[Scripts that build animated scenes]
[start]
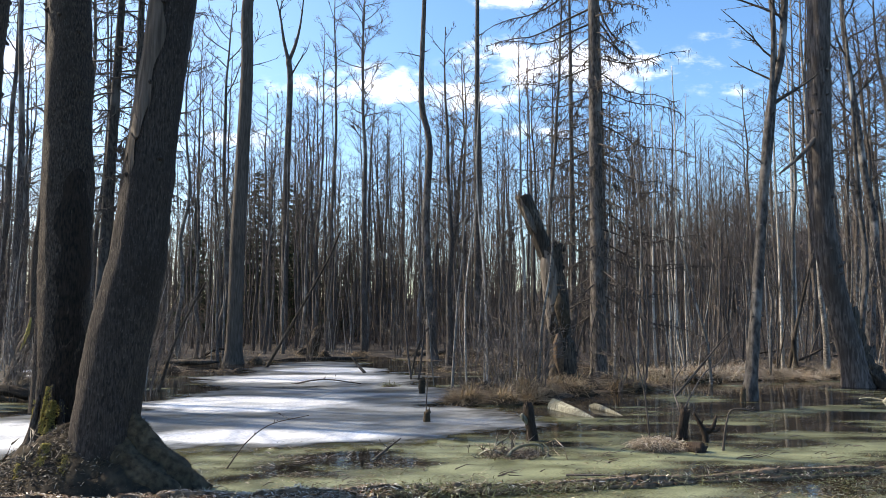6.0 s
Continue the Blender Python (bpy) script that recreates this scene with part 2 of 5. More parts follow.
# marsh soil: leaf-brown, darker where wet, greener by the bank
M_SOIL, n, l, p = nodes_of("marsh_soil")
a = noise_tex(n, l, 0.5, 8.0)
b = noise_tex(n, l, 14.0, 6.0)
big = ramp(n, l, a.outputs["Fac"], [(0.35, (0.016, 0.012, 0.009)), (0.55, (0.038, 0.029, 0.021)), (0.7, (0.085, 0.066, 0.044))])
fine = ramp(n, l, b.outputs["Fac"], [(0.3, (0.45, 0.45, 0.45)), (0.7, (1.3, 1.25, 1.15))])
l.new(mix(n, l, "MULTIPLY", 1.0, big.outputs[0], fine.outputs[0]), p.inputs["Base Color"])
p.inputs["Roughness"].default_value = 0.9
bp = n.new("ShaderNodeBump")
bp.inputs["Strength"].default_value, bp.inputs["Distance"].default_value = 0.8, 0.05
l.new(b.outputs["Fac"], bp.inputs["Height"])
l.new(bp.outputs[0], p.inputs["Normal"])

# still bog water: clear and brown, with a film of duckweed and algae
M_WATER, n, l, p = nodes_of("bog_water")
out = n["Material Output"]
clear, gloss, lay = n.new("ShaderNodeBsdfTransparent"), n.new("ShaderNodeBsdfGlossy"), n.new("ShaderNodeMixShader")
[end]
[start]
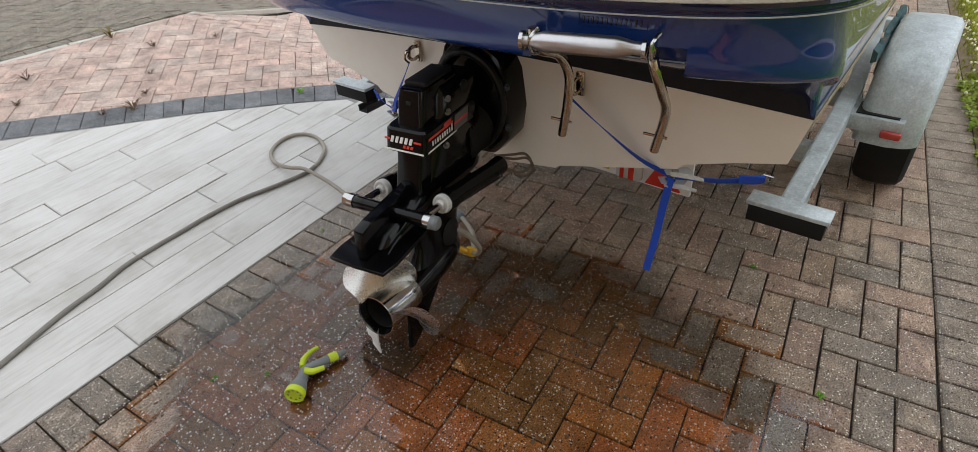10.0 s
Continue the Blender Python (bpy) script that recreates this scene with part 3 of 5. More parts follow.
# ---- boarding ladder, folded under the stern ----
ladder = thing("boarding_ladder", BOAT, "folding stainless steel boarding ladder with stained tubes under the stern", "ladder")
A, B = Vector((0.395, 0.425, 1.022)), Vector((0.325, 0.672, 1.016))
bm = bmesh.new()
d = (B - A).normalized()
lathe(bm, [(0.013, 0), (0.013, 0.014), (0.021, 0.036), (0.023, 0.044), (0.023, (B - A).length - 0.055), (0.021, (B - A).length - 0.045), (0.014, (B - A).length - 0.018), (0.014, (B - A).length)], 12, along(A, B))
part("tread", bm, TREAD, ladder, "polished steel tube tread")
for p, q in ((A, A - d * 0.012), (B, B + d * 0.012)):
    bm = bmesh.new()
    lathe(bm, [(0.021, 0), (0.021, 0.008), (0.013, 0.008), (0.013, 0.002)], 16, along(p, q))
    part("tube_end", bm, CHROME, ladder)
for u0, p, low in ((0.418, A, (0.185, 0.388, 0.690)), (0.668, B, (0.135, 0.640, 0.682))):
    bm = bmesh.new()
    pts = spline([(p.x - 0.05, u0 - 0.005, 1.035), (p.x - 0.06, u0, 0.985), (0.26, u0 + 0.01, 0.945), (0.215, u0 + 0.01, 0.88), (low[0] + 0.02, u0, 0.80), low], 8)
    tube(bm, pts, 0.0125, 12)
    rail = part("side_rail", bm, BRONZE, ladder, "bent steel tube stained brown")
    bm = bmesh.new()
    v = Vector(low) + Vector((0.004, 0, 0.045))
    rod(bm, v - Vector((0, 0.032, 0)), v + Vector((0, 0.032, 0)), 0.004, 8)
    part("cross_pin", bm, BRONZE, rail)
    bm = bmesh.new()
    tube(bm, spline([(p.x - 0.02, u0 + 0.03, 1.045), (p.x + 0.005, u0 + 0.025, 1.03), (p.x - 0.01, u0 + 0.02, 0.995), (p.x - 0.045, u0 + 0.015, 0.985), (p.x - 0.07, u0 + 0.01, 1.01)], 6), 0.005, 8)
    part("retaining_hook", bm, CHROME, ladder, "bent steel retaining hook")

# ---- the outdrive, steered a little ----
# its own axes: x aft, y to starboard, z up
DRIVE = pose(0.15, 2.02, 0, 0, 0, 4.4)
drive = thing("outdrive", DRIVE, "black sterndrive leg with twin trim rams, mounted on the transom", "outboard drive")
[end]
## Goal of the exercise:
Repeat the entries above verbatim, but only from the line that has "2 of 5. More parts follow." down to the line that has "clear, gloss, lay", inclusive.

## Written response:
Continue the Blender Python (bpy) script that recreates this scene with part 2 of 5. More parts follow.
# marsh soil: leaf-brown, darker where wet, greener by the bank
M_SOIL, n, l, p = nodes_of("marsh_soil")
a = noise_tex(n, l, 0.5, 8.0)
b = noise_tex(n, l, 14.0, 6.0)
big = ramp(n, l, a.outputs["Fac"], [(0.35, (0.016, 0.012, 0.009)), (0.55, (0.038, 0.029, 0.021)), (0.7, (0.085, 0.066, 0.044))])
fine = ramp(n, l, b.outputs["Fac"], [(0.3, (0.45, 0.45, 0.45)), (0.7, (1.3, 1.25, 1.15))])
l.new(mix(n, l, "MULTIPLY", 1.0, big.outputs[0], fine.outputs[0]), p.inputs["Base Color"])
p.inputs["Roughness"].default_value = 0.9
bp = n.new("ShaderNodeBump")
bp.inputs["Strength"].default_value, bp.inputs["Distance"].default_value = 0.8, 0.05
l.new(b.outputs["Fac"], bp.inputs["Height"])
l.new(bp.outputs[0], p.inputs["Normal"])

# still bog water: clear and brown, with a film of duckweed and algae
M_WATER, n, l, p = nodes_of("bog_water")
out = n["Material Output"]
clear, gloss, lay = n.new("ShaderNodeBsdfTransparent"), n.new("ShaderNodeBsdfGlossy"), n.new("ShaderNodeMixShader")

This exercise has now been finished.